# INSTRUCTIONS TO FOLLOW
Locate, in the data below, the line that contains "2 of 5. More parts follow." and the line that contains "self.verts, self.faces, self.mats"; reproduce exactly those two lines and every line between them, nothing more.

___

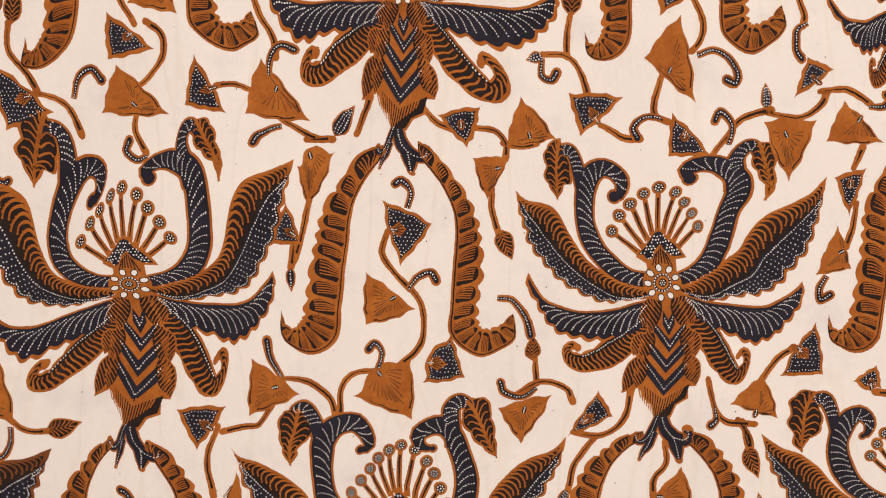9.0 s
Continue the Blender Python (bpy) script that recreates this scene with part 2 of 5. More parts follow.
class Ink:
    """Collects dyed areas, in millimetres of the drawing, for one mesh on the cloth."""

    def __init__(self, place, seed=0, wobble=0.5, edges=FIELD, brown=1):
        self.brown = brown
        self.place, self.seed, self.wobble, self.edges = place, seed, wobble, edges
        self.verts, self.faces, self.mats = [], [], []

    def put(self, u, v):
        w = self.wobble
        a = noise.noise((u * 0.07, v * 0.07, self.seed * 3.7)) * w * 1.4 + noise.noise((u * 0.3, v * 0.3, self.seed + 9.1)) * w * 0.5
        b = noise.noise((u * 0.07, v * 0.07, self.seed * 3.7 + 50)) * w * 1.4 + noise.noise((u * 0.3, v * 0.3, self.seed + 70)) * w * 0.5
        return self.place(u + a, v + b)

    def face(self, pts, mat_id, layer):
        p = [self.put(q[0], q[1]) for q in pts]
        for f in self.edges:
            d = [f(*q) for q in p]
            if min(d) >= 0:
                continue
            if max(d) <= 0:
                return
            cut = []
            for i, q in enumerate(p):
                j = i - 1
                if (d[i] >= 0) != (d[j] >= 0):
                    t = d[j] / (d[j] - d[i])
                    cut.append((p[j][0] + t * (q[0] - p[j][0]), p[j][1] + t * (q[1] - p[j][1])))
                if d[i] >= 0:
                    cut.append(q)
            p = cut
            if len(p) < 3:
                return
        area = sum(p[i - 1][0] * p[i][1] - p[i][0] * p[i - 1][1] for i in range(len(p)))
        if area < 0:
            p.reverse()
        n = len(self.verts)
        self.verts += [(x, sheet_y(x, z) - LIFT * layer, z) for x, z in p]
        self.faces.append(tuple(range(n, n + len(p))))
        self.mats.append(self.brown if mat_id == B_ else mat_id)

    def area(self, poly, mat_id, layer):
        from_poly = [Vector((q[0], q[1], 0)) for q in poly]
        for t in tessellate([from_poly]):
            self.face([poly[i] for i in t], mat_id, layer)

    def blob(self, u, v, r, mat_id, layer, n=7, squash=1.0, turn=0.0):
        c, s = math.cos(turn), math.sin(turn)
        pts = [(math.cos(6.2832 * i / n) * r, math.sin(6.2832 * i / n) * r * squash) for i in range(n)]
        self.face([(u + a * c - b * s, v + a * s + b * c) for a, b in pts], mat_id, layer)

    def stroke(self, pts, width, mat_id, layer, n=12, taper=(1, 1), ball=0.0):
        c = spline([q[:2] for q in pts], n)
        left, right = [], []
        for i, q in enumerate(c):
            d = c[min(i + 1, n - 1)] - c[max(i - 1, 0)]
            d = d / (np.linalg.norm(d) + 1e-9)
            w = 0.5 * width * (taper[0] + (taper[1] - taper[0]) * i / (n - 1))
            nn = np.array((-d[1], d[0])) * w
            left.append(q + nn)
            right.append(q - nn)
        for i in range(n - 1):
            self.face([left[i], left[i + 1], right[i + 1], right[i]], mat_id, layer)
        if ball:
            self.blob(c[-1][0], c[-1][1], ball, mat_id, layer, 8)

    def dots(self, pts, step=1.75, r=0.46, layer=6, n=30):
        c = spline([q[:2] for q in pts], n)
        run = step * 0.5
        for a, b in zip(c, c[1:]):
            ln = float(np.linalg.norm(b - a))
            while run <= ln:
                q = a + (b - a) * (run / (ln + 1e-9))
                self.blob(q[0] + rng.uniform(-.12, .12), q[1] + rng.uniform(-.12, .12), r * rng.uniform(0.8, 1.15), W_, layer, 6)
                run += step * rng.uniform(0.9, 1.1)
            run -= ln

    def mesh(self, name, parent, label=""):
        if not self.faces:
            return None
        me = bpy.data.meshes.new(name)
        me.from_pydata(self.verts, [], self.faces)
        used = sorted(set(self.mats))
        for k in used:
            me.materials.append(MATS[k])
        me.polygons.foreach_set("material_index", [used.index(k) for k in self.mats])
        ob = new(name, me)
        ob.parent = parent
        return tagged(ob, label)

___

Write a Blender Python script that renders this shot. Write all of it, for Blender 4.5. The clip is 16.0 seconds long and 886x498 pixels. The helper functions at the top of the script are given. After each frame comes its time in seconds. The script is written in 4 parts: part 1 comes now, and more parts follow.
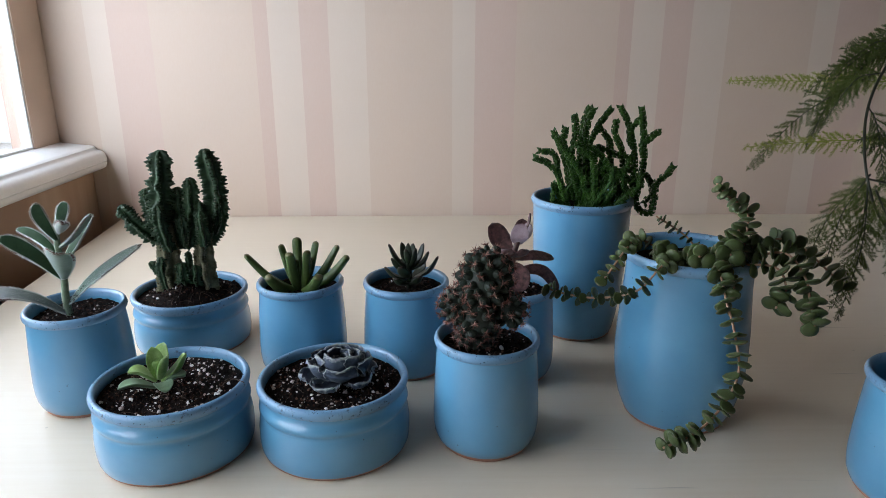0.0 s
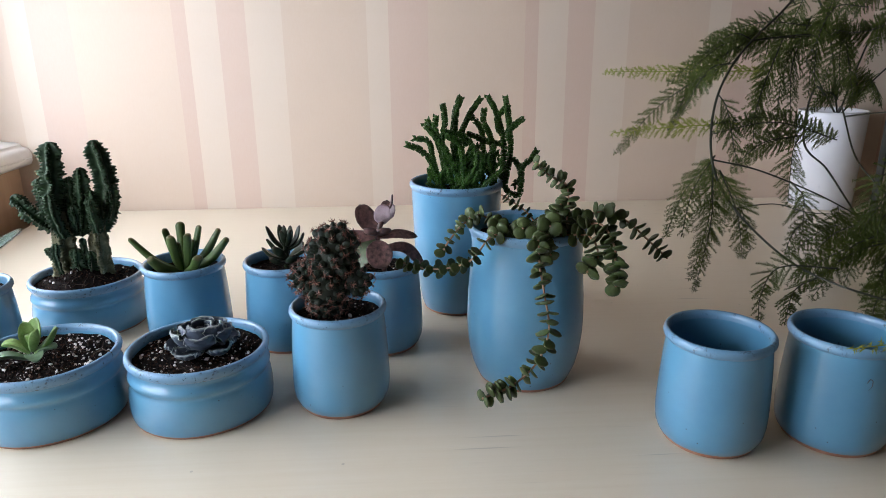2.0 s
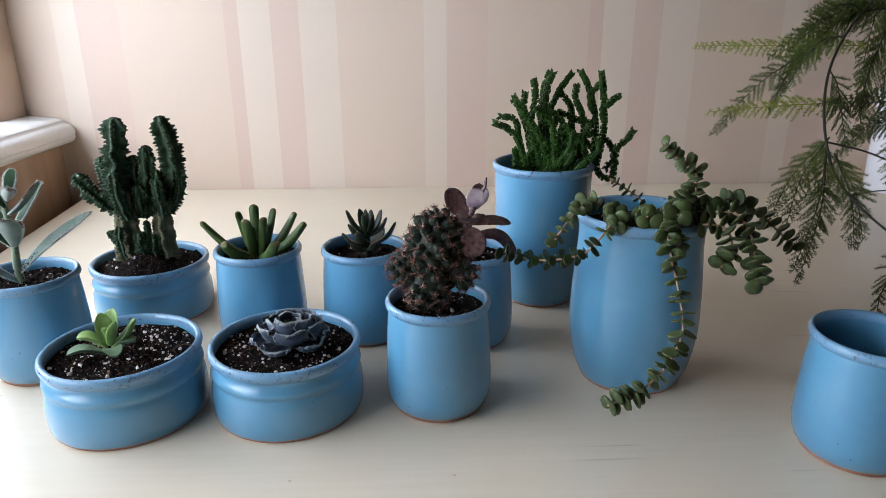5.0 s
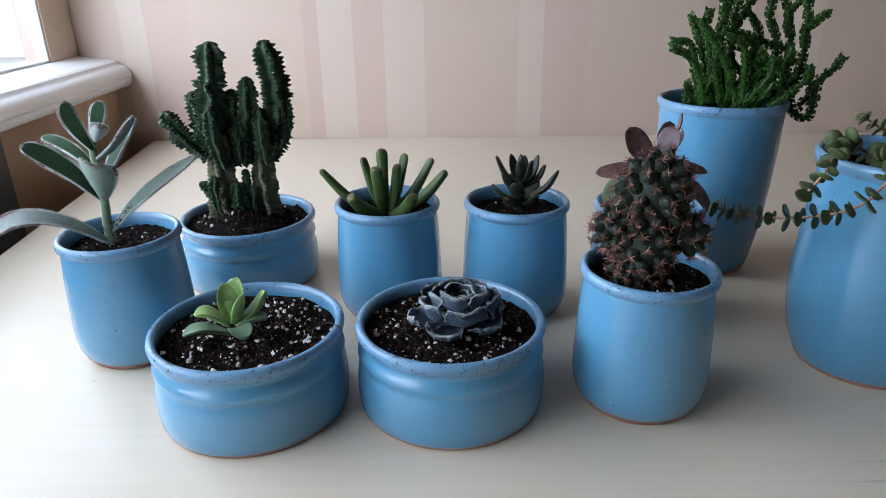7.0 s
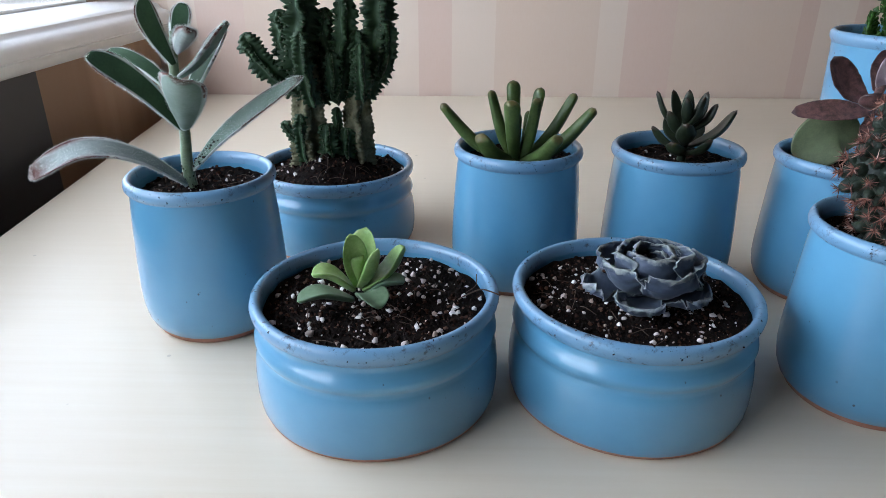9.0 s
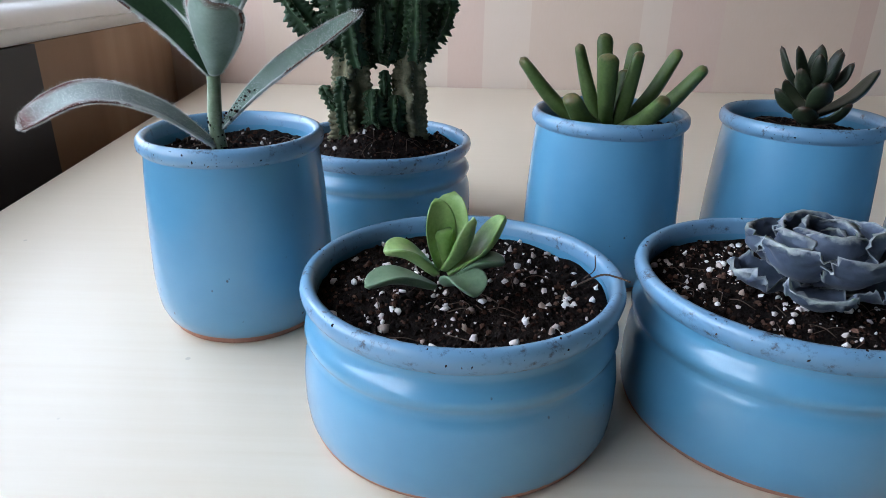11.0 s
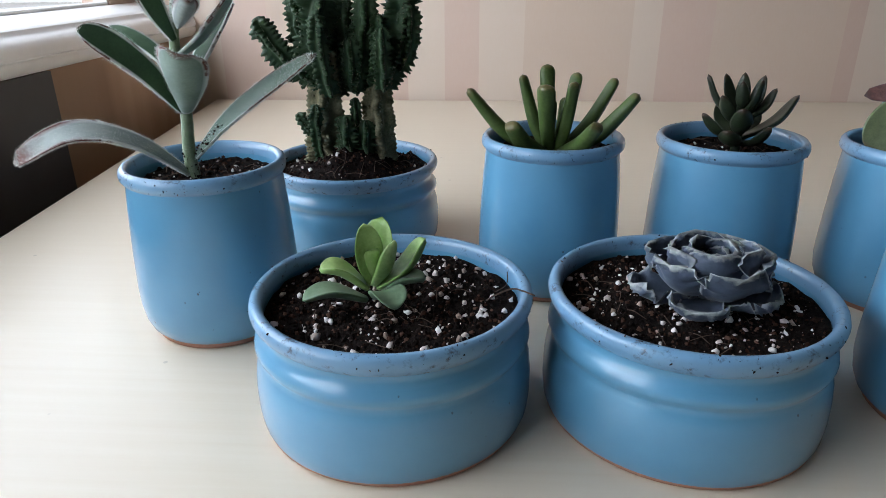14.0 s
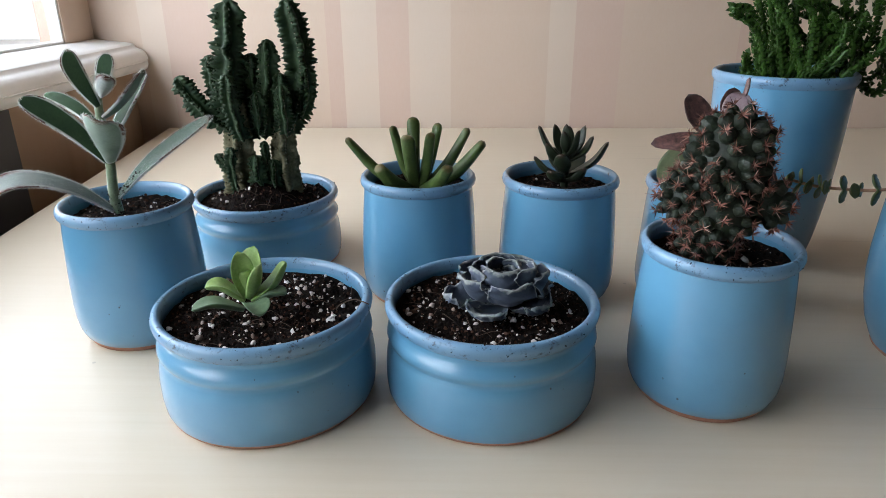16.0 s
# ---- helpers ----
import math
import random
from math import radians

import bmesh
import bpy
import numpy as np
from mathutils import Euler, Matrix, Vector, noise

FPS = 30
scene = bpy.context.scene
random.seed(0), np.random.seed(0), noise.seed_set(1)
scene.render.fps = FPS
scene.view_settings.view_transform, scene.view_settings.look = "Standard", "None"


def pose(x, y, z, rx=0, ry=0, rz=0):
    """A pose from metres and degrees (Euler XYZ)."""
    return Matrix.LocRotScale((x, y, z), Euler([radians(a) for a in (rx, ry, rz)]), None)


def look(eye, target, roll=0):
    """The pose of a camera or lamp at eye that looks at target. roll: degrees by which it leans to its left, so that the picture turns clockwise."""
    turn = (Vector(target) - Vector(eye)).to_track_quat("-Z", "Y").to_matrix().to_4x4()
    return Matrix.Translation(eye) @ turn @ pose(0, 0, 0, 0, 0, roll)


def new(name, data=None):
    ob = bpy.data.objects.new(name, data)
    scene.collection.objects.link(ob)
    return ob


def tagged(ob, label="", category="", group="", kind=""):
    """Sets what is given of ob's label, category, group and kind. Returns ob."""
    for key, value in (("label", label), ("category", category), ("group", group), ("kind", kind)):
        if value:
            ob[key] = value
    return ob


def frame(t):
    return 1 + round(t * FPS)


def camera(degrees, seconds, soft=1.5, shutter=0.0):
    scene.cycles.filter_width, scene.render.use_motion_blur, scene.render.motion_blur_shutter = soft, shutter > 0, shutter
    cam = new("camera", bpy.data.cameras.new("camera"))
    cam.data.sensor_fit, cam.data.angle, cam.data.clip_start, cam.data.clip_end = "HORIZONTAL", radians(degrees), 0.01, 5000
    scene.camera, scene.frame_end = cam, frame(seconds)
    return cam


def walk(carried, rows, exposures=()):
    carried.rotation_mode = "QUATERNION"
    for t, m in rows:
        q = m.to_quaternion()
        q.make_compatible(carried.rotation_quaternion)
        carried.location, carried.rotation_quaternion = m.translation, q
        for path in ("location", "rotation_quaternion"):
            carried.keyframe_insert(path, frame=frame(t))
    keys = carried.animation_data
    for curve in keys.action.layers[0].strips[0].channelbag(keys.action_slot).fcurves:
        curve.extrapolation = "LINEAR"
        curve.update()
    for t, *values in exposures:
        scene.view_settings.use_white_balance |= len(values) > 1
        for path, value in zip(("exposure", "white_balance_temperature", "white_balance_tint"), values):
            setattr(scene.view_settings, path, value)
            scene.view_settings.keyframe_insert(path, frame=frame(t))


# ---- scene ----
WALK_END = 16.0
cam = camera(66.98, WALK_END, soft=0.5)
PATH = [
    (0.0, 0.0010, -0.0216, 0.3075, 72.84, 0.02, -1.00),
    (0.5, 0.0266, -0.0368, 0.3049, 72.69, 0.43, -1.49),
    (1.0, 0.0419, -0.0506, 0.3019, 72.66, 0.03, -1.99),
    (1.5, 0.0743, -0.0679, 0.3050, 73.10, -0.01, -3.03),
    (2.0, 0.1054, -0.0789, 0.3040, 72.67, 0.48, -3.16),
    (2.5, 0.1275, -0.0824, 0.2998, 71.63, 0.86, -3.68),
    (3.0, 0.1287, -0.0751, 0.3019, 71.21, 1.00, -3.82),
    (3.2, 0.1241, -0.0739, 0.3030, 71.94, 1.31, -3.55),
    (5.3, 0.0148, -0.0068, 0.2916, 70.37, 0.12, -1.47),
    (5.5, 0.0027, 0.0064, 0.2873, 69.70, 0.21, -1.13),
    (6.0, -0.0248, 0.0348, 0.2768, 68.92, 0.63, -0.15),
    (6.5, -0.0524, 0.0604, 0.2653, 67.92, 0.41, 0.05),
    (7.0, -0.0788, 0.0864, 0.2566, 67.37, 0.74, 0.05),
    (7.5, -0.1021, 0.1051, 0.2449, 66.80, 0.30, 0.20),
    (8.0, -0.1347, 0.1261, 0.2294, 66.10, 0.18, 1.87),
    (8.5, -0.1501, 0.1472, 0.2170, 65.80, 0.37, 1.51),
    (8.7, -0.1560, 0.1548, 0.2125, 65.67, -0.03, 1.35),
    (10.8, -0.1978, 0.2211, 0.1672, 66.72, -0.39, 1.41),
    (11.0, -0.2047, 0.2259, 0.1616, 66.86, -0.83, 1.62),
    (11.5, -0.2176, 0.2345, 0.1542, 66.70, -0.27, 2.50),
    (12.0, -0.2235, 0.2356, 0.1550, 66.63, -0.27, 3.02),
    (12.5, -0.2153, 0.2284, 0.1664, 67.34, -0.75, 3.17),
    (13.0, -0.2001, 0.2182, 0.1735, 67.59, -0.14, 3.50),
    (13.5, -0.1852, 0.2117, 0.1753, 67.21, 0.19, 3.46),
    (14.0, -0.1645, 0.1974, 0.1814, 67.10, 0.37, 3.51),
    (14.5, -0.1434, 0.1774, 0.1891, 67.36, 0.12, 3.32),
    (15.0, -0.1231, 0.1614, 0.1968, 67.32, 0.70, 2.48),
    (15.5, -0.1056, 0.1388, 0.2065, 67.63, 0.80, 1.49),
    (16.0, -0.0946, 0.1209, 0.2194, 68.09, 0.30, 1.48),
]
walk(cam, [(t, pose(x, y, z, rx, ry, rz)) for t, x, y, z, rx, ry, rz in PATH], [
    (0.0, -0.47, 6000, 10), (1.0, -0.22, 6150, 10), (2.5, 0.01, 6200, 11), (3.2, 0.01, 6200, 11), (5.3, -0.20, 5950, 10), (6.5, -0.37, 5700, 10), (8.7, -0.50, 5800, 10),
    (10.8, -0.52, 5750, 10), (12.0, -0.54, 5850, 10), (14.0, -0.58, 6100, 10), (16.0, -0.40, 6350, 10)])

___

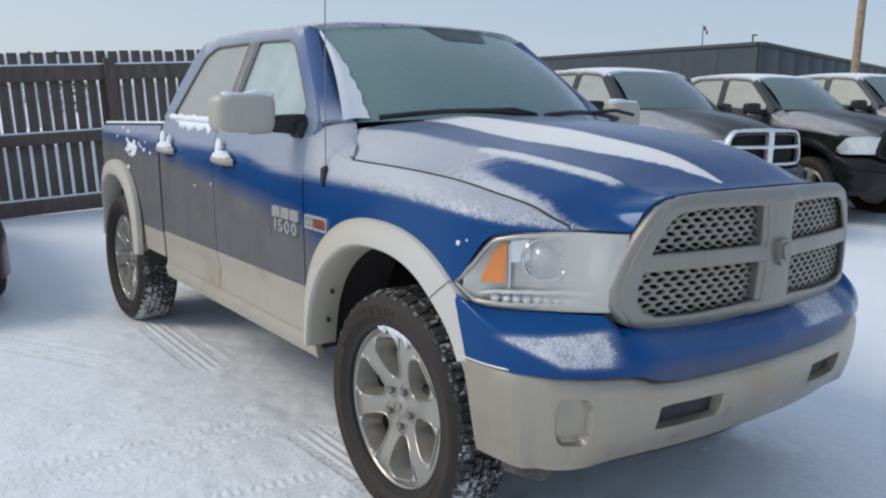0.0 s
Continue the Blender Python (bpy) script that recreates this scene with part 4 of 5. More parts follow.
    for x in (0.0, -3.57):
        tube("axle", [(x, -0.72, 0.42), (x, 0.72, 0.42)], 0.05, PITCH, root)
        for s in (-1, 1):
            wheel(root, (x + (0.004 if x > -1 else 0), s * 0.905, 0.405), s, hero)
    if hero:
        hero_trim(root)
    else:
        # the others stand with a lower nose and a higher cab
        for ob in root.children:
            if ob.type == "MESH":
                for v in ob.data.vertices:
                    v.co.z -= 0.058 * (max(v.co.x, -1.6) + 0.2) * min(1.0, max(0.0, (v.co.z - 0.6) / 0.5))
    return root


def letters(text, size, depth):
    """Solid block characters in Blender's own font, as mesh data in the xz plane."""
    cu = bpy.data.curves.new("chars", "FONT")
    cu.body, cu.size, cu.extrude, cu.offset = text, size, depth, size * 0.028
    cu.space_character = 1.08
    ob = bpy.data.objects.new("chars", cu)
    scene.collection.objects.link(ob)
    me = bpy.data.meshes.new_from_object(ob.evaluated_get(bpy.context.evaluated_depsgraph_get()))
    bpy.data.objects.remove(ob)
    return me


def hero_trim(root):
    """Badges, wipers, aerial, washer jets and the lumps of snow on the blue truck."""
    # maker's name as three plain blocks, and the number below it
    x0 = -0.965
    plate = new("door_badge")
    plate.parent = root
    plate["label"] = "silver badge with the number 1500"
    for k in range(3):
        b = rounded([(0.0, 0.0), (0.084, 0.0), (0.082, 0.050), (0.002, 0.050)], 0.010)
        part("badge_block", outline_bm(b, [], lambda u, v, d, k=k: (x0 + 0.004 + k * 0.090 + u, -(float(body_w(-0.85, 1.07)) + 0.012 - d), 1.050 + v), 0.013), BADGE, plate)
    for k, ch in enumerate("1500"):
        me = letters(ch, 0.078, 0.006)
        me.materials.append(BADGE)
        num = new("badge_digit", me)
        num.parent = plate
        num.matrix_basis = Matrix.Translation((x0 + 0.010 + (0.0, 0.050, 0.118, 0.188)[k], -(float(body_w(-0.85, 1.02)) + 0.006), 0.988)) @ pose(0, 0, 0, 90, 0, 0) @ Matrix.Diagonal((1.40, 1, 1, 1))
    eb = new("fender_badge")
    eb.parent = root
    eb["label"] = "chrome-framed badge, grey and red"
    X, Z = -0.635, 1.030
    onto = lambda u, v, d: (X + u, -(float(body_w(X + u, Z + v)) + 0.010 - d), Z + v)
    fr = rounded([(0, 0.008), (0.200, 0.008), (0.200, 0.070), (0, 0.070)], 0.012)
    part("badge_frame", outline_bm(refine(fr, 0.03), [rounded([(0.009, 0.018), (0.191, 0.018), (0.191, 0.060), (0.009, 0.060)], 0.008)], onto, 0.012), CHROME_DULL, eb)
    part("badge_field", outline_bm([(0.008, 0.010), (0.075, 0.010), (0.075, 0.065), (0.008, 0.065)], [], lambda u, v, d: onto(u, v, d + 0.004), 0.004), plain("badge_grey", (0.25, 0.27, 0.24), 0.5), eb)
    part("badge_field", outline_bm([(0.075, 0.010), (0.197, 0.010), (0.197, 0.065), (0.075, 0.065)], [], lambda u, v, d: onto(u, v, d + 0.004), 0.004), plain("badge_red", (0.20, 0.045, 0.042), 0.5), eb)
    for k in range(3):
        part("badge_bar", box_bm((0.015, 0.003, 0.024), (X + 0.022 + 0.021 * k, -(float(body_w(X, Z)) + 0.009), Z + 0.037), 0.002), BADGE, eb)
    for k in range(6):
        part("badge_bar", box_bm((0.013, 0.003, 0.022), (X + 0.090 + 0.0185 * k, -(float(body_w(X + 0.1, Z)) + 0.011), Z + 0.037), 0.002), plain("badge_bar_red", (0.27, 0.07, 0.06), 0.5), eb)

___

# THE OUTPUT
Continue the Blender Python (bpy) script that recreates this scene with part 2 of 5. More parts follow.
class Ink:
    """Collects dyed areas, in millimetres of the drawing, for one mesh on the cloth."""

    def __init__(self, place, seed=0, wobble=0.5, edges=FIELD, brown=1):
        self.brown = brown
        self.place, self.seed, self.wobble, self.edges = place, seed, wobble, edges
        self.verts, self.faces, self.mats = [], [], []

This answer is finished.